The Tuck Jump test

According to Myer and colleagues in 2008, this test was specifically created to assess female athletes who demonstrate “high risk” landing mechanics. Evidence from Myklebust and colleagues in 1998 suggests that female athletes across many sports demonstrate a 4 to 6 times higher incidence of non-contact anterior cruciate ligament (ACL) injury compared to male athletes participating in the same landing and pivoting sports.

Further according to McLoughlin and colleagues in 2019, injuries to the knee are common in both male and female players within the community and amateur club game. Given this finding across several studies, the tuck jump can be considered a useful test or screen to assess injury risk potential and many clinicians and therapists use this test as part of a return to play assessment protocol. In addition, studies have reported acceptable levels of both intra- and inter-reliability for this test. This reliability means that the test reports consistent results across different administrators and over time (Myer et al 2008, 2011, Herrington et al 2013).

Tuck jumps are used to train athletes across a wide range of sports to increase lower body power. The same exercise – the tuck jump – can also be used as an assessment to grade improvement in technique during a training period. The following test administration procedures will allow the S&C coach and the medics to track improvements across the training period in this easily administered test.



To set up a standardised procedure to assess the tuck jump, use wall markers at a height of the top of the player’s thigh when they flex the hip at 90 degrees when standing upright (Figure 4.). Also place a tape marker on the ground representing the player’s feet position the equivalent of shoulder-width apart. The tuck jump assessment should ideally be filmed (smartphones are suitable and easy to use) from both a front and lateral view.

Figure 5. Test Set-up: Note the player standing with a wall marker tape at a level of the top of the player’s thigh. Also note a tape placed on the floor level with the player’s toes.


The player completes 10 rapid, consecutive tuck jumps while taking off and landing in the one place. A video recording will allow a thorough inspection following the test but the coach may choose to assess the tuck jump with the help of a second person, should they not have access to video capture.

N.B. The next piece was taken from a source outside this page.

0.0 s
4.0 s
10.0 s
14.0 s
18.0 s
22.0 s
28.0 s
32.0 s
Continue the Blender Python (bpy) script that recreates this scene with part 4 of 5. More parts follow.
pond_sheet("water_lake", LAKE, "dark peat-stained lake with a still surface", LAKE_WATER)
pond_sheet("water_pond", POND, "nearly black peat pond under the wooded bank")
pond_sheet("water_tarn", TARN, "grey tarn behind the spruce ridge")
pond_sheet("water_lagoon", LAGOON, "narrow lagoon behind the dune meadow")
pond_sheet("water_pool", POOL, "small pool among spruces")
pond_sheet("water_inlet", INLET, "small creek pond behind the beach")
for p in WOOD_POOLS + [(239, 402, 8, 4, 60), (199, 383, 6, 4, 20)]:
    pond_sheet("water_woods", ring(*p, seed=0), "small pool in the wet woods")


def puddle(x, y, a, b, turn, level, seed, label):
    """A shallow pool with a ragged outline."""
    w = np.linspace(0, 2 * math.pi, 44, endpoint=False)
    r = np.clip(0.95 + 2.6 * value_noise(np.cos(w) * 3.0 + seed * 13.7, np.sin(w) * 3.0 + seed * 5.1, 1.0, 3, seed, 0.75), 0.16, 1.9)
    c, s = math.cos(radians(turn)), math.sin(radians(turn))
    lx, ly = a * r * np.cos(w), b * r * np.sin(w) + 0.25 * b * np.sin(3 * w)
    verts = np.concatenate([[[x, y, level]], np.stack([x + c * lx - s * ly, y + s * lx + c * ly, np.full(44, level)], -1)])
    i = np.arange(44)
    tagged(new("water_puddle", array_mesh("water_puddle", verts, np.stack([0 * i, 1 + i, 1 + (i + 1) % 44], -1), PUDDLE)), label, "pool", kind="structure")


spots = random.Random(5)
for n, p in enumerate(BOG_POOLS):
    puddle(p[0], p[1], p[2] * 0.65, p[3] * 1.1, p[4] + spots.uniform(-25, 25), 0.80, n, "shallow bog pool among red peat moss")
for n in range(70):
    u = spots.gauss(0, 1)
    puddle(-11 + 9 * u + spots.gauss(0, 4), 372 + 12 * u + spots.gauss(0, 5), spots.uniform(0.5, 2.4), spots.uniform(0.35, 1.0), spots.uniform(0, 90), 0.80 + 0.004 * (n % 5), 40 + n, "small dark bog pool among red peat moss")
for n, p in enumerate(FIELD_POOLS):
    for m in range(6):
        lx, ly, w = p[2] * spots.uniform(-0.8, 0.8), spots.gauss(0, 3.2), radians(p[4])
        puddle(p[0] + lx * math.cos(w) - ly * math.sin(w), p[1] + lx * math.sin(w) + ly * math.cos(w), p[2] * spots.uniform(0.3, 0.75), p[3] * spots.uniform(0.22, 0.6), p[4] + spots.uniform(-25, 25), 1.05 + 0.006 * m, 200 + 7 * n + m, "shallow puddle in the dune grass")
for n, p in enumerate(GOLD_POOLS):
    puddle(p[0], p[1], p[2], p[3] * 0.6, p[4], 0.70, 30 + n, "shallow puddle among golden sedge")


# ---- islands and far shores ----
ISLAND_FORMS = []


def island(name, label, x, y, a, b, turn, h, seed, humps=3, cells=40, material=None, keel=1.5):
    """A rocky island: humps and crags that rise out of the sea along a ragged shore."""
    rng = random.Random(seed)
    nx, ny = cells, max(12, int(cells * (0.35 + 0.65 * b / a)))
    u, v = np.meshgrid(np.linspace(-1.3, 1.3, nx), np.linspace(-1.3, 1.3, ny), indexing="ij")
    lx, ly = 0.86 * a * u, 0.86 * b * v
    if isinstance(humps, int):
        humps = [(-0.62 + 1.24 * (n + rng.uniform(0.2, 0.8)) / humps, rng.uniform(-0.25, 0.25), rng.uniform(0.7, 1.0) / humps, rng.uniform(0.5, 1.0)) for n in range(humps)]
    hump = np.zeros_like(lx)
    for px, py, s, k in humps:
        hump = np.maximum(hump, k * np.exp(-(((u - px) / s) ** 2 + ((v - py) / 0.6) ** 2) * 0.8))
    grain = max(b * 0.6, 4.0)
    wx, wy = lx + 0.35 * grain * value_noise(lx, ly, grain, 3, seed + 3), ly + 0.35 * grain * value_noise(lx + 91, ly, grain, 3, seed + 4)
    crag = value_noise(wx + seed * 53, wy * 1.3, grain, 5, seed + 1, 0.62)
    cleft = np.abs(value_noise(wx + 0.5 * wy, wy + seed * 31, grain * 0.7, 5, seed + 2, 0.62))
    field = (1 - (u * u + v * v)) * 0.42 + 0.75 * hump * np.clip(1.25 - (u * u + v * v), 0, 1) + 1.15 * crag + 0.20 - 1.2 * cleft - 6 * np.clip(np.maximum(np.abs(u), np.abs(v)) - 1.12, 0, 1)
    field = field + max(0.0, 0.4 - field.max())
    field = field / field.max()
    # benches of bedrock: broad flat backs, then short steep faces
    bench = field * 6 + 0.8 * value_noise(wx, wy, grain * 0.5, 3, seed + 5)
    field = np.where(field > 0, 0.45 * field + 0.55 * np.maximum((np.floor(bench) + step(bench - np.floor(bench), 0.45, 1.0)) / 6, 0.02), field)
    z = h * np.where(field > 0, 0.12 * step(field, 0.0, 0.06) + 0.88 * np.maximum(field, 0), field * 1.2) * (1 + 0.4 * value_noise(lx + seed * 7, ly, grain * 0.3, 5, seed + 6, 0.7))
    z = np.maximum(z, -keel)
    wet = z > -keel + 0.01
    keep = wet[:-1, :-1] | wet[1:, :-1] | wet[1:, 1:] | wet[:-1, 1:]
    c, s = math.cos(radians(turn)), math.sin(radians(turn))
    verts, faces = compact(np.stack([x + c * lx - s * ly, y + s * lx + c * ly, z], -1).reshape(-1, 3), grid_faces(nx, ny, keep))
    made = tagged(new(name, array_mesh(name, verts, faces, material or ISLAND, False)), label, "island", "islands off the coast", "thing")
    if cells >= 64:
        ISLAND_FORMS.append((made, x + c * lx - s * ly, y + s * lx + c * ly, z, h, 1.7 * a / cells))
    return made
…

The front and side view check list (see Table 1. below) provided a total of 10 items to observe and check during the performance of the 10 tuck jumps. Using two test administrators, one can inspect from the side while the other may inspect from in front of the player. The player’s technique for each metric is subjectively rated as either having an apparent deficit or not (for every deficit or fault observed from the checklist the player is allocated 1 point). The higher the score the more deficits observed. The deficits are checked and are then summed or tallied for the final assessment score.

Indicators of flawed techniques should be noted and should be focused on during subsequent training sessions. The player's baseline performance can be compared to repeated assessments performed at the midpoint and conclusion of training periods, to objectively track improvements in jumping and landing technique.

Table 1. Assessment Checklist

Front View Checklist Side View Checklist
Lower extremity valgus (Knees collapsing inwards) when landing Thighs do not reach parallel to marker on wall
Thighs not equal side to side (during flight) Foot placement on ground not parallel (front to back)
Foot placement not shoulder width apart Not landing in same footprint
Foot contact timing not equal Excessive landing contact noise
Pause between jumps Technique declines prior to 10 seconds


Please view the video of the player performing the test. Try and assess the player using the criteria in Table 1 above.


Corrective Exercises for the Tuck Jump test

While the Tuck Jump test has a checklist of a number of potential deficits that can be observed we will focus on corrective exercises for knee valgus or knees collapsing inwards during landing. This is a very risky position for knee health.

Glute bridge with band

  • Player loops a miniband around their legs just above the knees
  • Lays back, bends their knees and places their feet flat on the ground close to their glutes
  • Squeezes their glutes to raise their hips up off the ground while pushing their knees out against the band
  • Holds for a second at the top and then lowers back to the ground
  • Repeats for the desired repetitions.


Drop Squat

  • From a standing position, player reaches up as high as possible up onto their toes
  • In one swift movement drives their arms down so their hands travel by their pockets and drops into a quarter squat position
  • Absorbs the force and lands quietly on their midfoot with their knees kept in line with their toes
  • Repeats for 3 sets of 5 repetitions and focuses on the quality of the movement.


Drop landings

  • Player steps off a box of about knee height
  • Lands and absorbs the force quickly with a slight flexing of the hips, knees and ankles
  • Lands softly on their midfoot and keeps their knees out in line with their toes.